* START GIVEN MATERIAL *
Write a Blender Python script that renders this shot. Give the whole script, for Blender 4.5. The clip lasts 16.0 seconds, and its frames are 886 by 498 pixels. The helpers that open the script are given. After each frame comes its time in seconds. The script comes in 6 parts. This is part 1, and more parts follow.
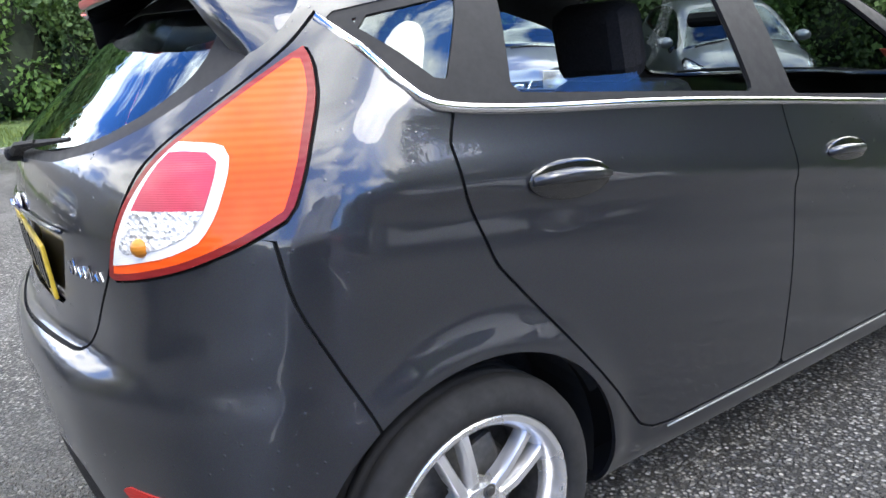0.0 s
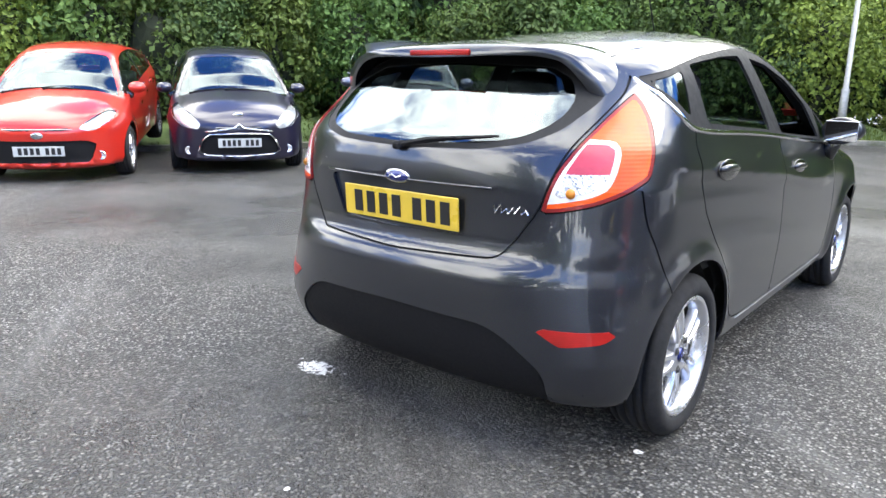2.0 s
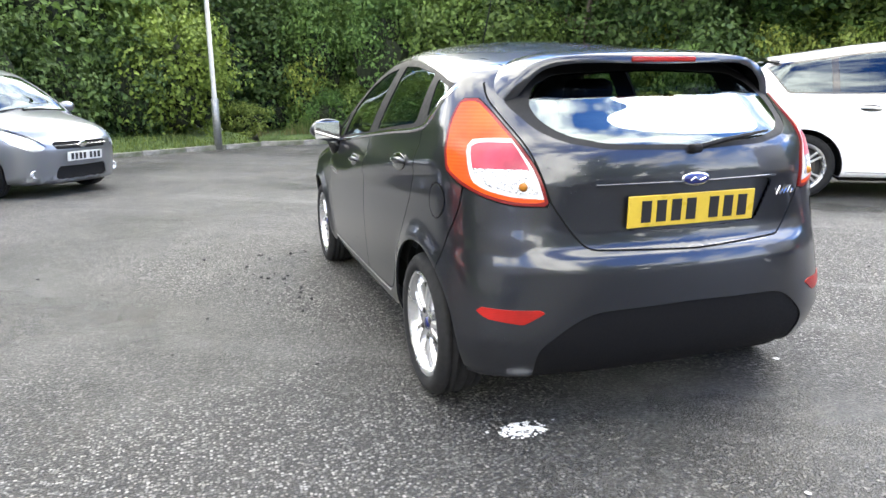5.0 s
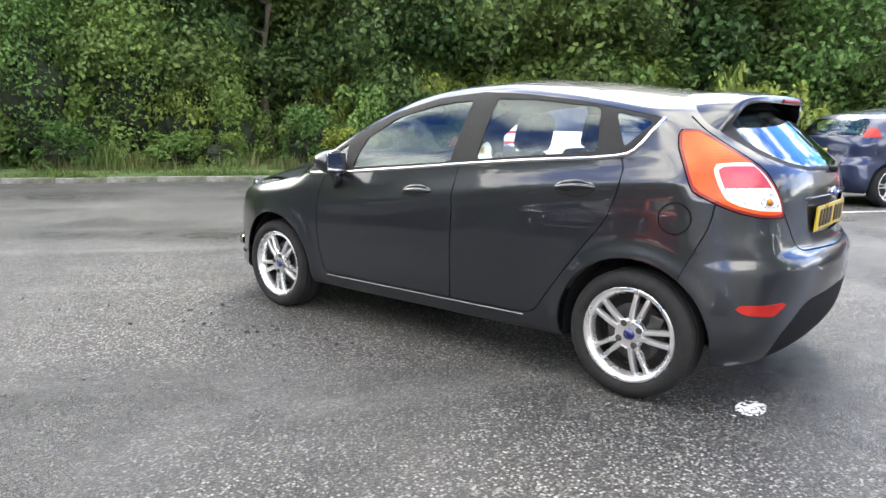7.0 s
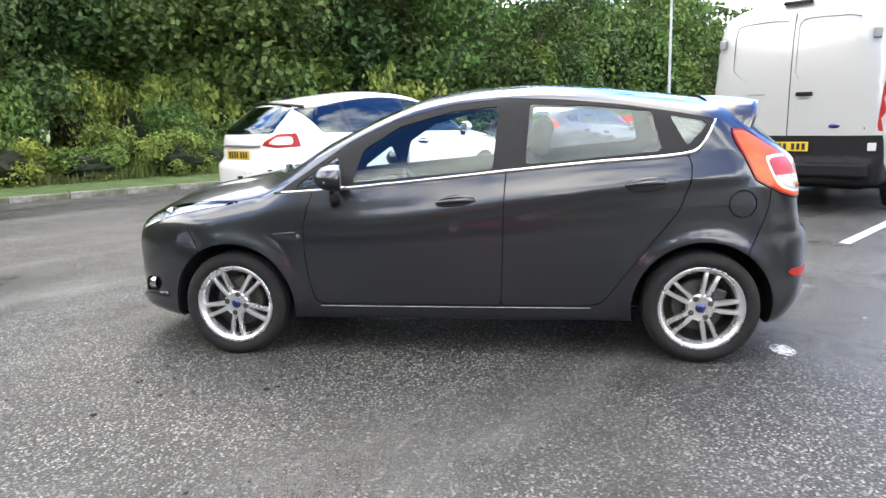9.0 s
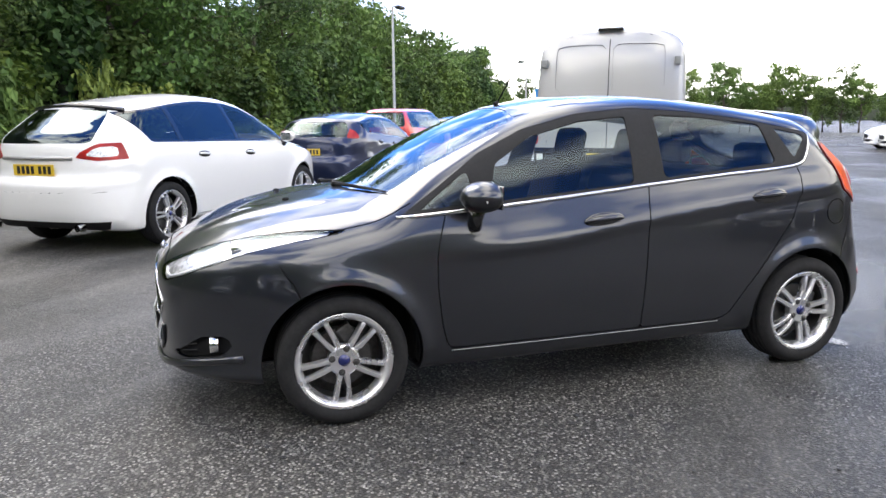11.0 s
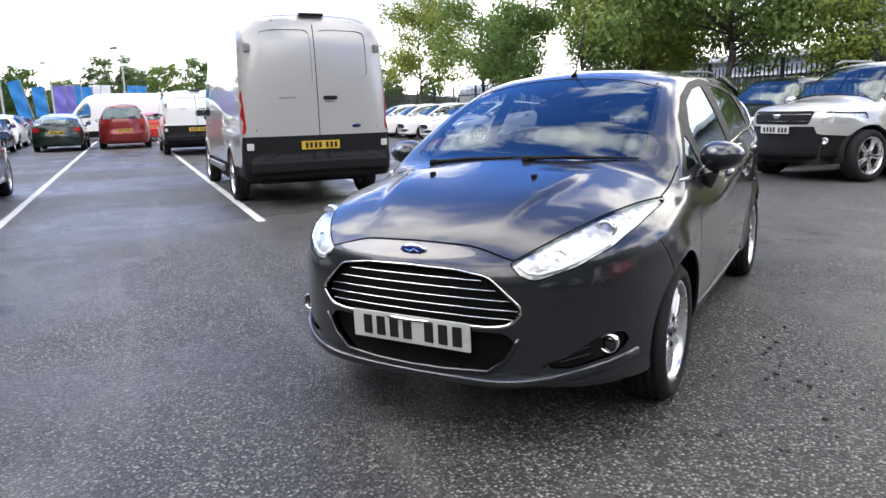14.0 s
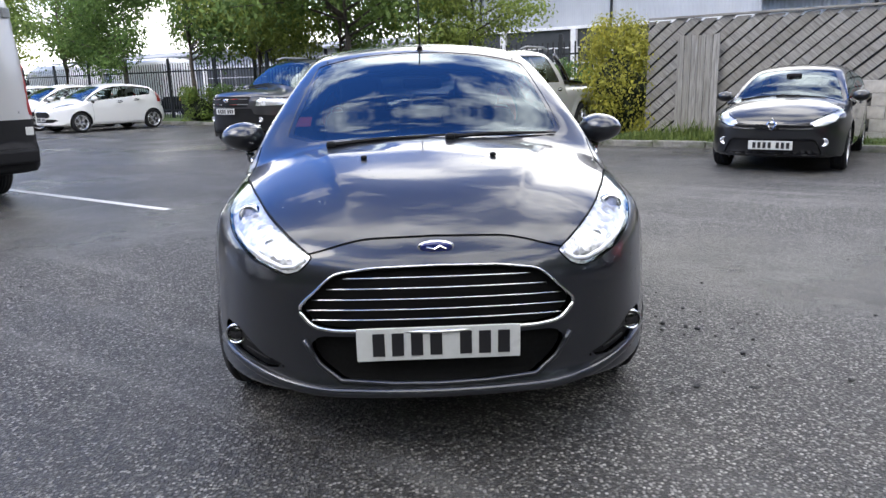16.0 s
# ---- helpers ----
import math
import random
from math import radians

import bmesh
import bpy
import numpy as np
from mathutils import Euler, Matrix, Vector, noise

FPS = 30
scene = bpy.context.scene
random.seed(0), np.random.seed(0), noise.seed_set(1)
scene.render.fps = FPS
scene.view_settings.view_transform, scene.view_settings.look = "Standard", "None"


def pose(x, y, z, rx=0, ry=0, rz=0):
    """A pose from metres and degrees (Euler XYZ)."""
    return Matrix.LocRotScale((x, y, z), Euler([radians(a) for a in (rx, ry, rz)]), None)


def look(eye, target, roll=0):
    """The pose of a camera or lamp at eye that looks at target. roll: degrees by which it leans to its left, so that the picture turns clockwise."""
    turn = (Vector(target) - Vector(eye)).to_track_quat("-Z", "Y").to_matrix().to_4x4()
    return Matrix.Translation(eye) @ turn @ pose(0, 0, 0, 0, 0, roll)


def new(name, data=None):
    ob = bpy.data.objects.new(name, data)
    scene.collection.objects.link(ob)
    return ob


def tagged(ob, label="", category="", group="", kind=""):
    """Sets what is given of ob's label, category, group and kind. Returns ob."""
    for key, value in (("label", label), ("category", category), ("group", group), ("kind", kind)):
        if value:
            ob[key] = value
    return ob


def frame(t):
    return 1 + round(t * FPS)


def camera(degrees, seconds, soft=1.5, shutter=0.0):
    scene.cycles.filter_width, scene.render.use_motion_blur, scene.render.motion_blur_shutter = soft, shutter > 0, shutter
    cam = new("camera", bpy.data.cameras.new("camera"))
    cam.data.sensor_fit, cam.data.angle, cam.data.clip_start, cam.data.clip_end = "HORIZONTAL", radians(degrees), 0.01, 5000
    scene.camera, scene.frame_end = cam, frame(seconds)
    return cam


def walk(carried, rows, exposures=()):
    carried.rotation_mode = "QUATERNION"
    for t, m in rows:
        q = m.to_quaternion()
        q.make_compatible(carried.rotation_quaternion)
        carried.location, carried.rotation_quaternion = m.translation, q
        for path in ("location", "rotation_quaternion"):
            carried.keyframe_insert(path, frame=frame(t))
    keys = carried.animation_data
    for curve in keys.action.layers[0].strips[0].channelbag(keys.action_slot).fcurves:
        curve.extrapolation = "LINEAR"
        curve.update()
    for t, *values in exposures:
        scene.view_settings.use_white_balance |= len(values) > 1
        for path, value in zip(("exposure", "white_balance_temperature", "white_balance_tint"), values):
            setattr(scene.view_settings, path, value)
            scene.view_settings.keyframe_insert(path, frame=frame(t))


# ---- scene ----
cam = camera(63.9, 16.0)
PATH = [
    (0, (1.766, -0.699, 1.168), (0.172, 0.379, 0.628), -3.5),
    (0.5, (1.967, -1.064, 1.142), (0.415, 0.079, 0.607), -2.4),
    (1, (2.121, -1.524, 1.195), (0.635, -0.269, 0.727), -2.3),
    (1.5, (1.992, -1.964, 1.206), (0.553, -0.667, 0.707), -0.3),
    (2, (1.635, -2.353, 1.229), (0.406, -0.846, 0.76), 0.7),
    (2.5, (1.204, -2.713, 1.23), (0.263, -1.021, 0.727), 1.0),
    (3, (0.642, -2.89, 1.24), (0.02, -1.055, 0.743), 0.8),
    (3.5, (0.06, -3.034, 1.251), (-0.163, -1.092, 0.828), 0.4),
    (4, (-0.562, -2.968, 1.219), (-0.506, -1.01, 0.815), -1.6),
    (4.2, (-0.803, -2.939, 1.233), (-0.625, -0.988, 0.827), -1.5),
    (6.3, (-2.958, -1.857, 1.192), (-1.749, -0.311, 0.804), 0.5),
    (6.5, (-3.23, -1.729, 1.195), (-1.923, -0.252, 0.865), 0.5),
    (7, (-3.662, -1.312, 1.207), (-2.15, -0.05, 0.859), 0.2),
    (7.5, (-4.018, -0.831, 1.216), (-2.359, 0.236, 0.884), -0.3),
    (8, (-4.296, -0.317, 1.251), (-2.49, 0.47, 0.907), -0.6),
    (8.5, (-4.371, 0.212, 1.275), (-2.481, 0.742, 0.894), -1.7),
    (9, (-4.444, 0.788, 1.29), (-2.499, 1.07, 0.92), -1.6),
    (9.5, (-4.322, 1.355, 1.292), (-2.36, 1.409, 0.906), -1.3),
    (10, (-4.221, 1.937, 1.313), (-2.255, 1.777, 0.984), 0.1),
    (10.2, (-4.146, 2.14, 1.315), (-2.19, 1.9, 0.97), 0.3),
    (12.3, (-2.927, 4.302, 1.311), (-1.338, 3.159, 0.899), -0.3),
    (12.5, (-2.785, 4.464, 1.294), (-1.246, 3.268, 0.845), 0.5),
    (13, (-2.348, 4.842, 1.282), (-0.948, 3.49, 0.821), -1.0),
    (13.5, (-1.922, 5.222, 1.253), (-0.717, 3.677, 0.854), -0.8),
    (14, (-1.411, 5.455, 1.236), (-0.43, 3.756, 0.848), -1.5),
    (14.5, (-0.93, 5.666, 1.249), (-0.22, 3.837, 0.864), -1.2),
    (15, (-0.474, 5.673, 1.239), (-0.088, 3.767, 0.768), -2.5),
    (15.5, (-0.13, 5.589, 1.25), (-0.016, 3.637, 0.827), -1.4),
    (16, (0.074, 5.405, 1.215), (-0.012, 3.459, 0.762), -1.3),
]
EXPOSURES = [(0, 1.75, 6900, 7), (4.2, 1.9, 7150, 6), (8, 1.9, 7400, 7), (10.2, 1.38, 7150, 8), (12.3, 0.98, 7300, 11), (16, 0.9, 6750, 10)]
walk(cam, [(t, look(eye, target, roll)) for t, eye, target, roll in PATH], EXPOSURES)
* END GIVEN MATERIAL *
• **CHALLENGE**:
Reproduce the lines exactly, taking as the first line the one with "# ---- helpers" and as the last line the one with "pose from metres", and include nothing else.

• **WORKED SOLUTION**:
# ---- helpers ----
import math
import random
from math import radians

import bmesh
import bpy
import numpy as np
from mathutils import Euler, Matrix, Vector, noise

FPS = 30
scene = bpy.context.scene
random.seed(0), np.random.seed(0), noise.seed_set(1)
scene.render.fps = FPS
scene.view_settings.view_transform, scene.view_settings.look = "Standard", "None"


def pose(x, y, z, rx=0, ry=0, rz=0):
    """A pose from metres and degrees (Euler XYZ)."""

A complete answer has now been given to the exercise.